▶ _Requirement_
Copy out the whole listing exactly as written, leaving the pictures behind.

▶ _Data shown_
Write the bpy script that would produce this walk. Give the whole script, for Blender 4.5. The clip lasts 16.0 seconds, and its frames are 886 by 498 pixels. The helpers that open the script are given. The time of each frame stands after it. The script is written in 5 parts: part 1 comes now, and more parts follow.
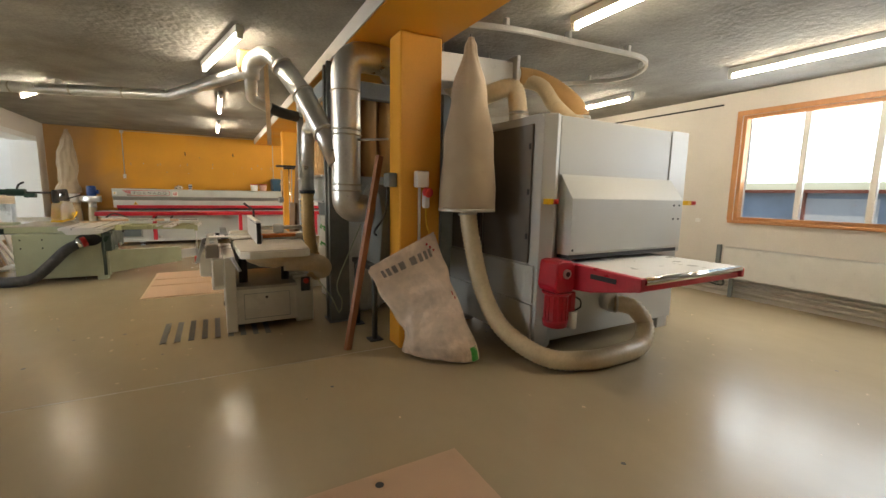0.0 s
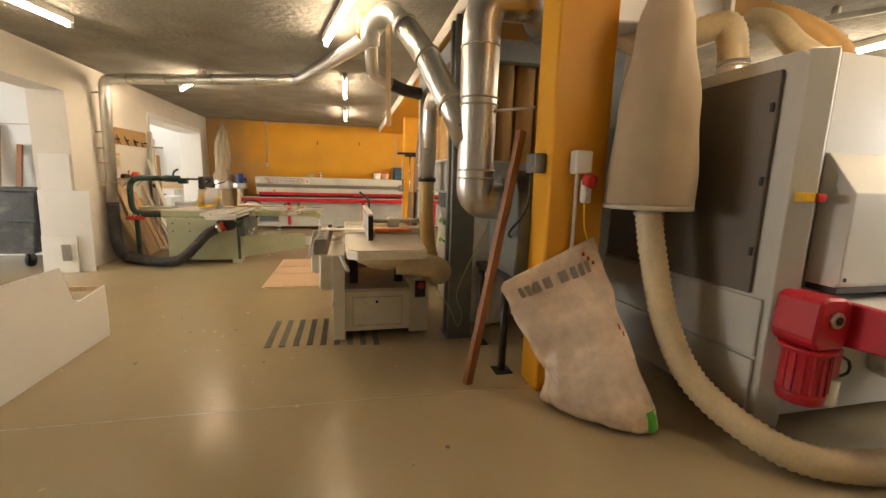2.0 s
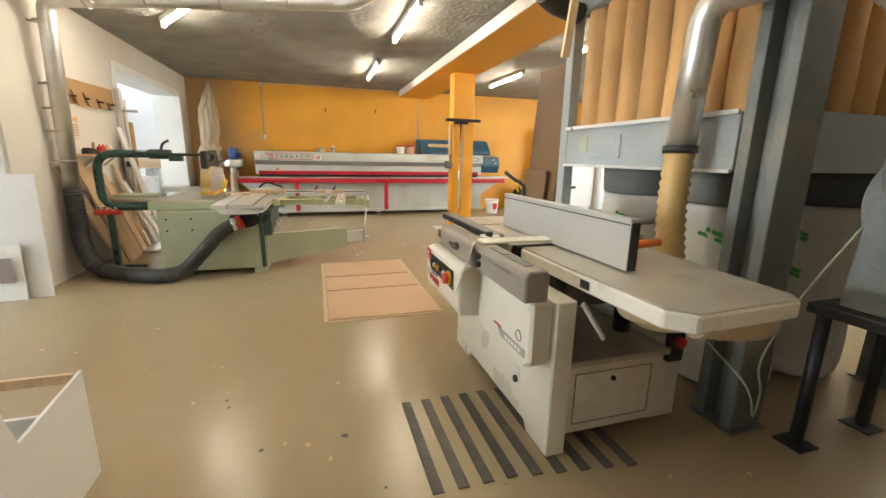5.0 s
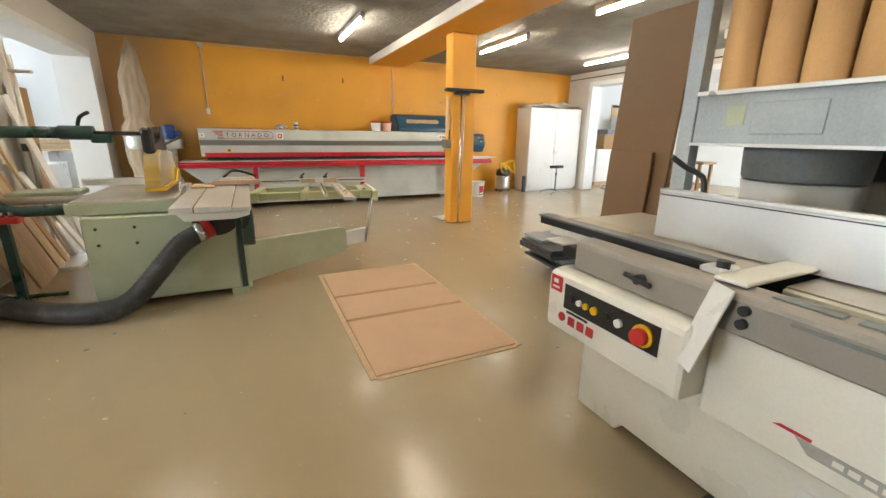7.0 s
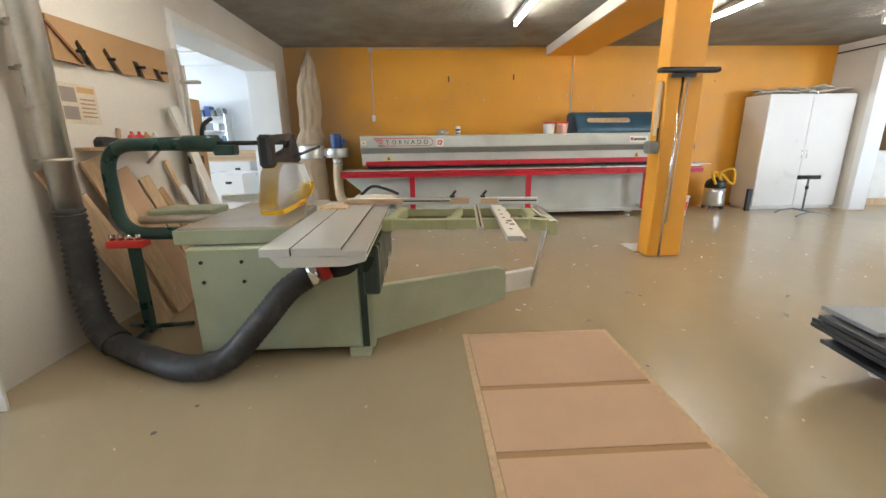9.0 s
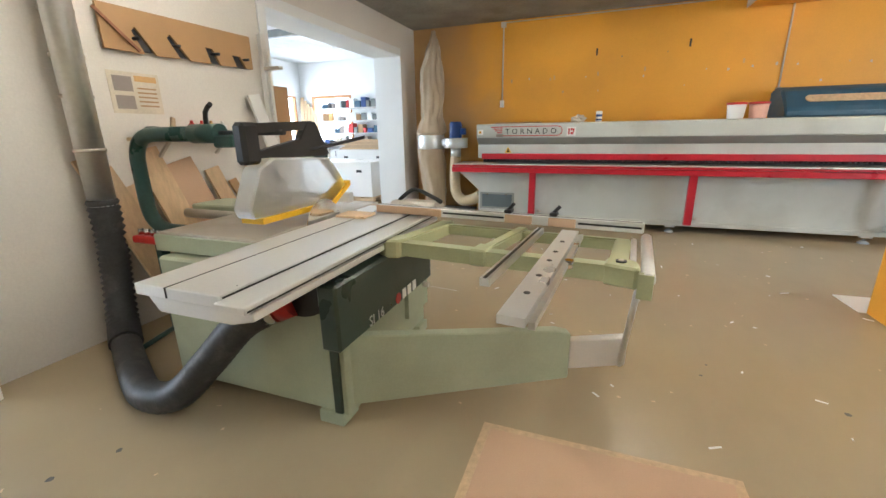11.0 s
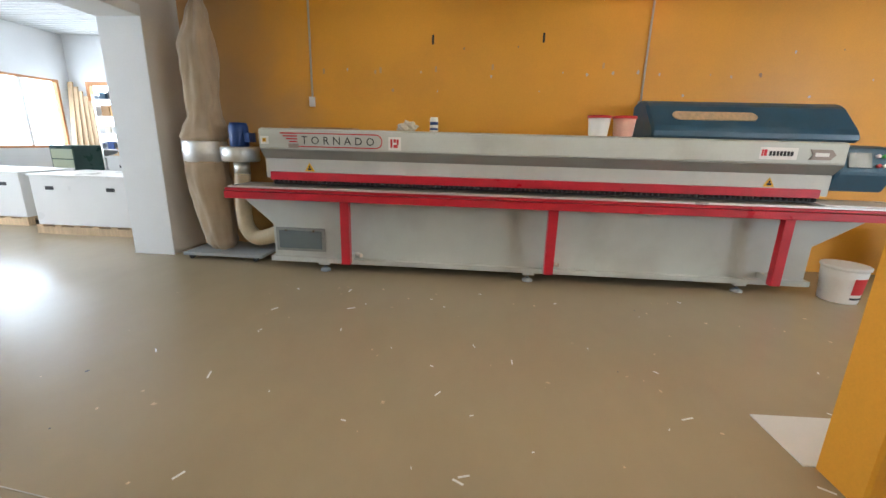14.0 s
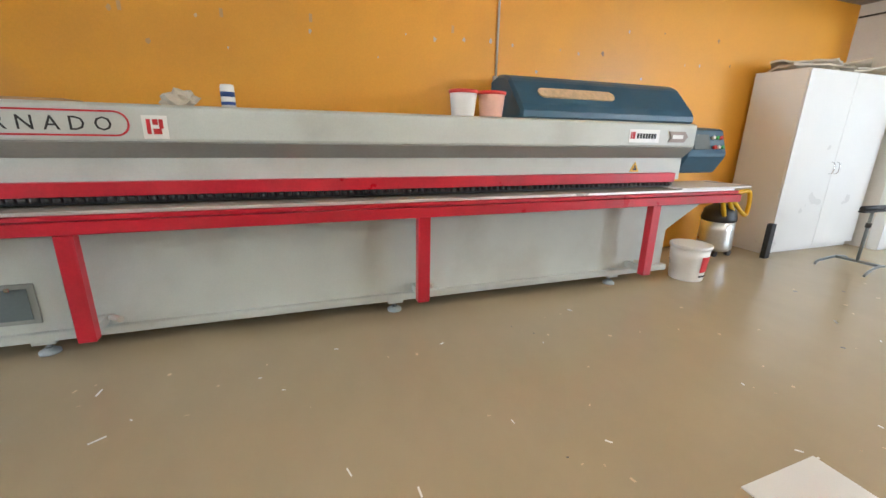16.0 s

▶ _Full response_
Write the bpy script that would produce this walk. Give the whole script, for Blender 4.5. The clip lasts 16.0 seconds, and its frames are 886 by 498 pixels. The helpers that open the script are given. The time of each frame stands after it. The script is written in 5 parts: part 1 comes now, and more parts follow.
0.0 s
2.0 s
5.0 s
7.0 s
9.0 s
11.0 s
14.0 s
16.0 s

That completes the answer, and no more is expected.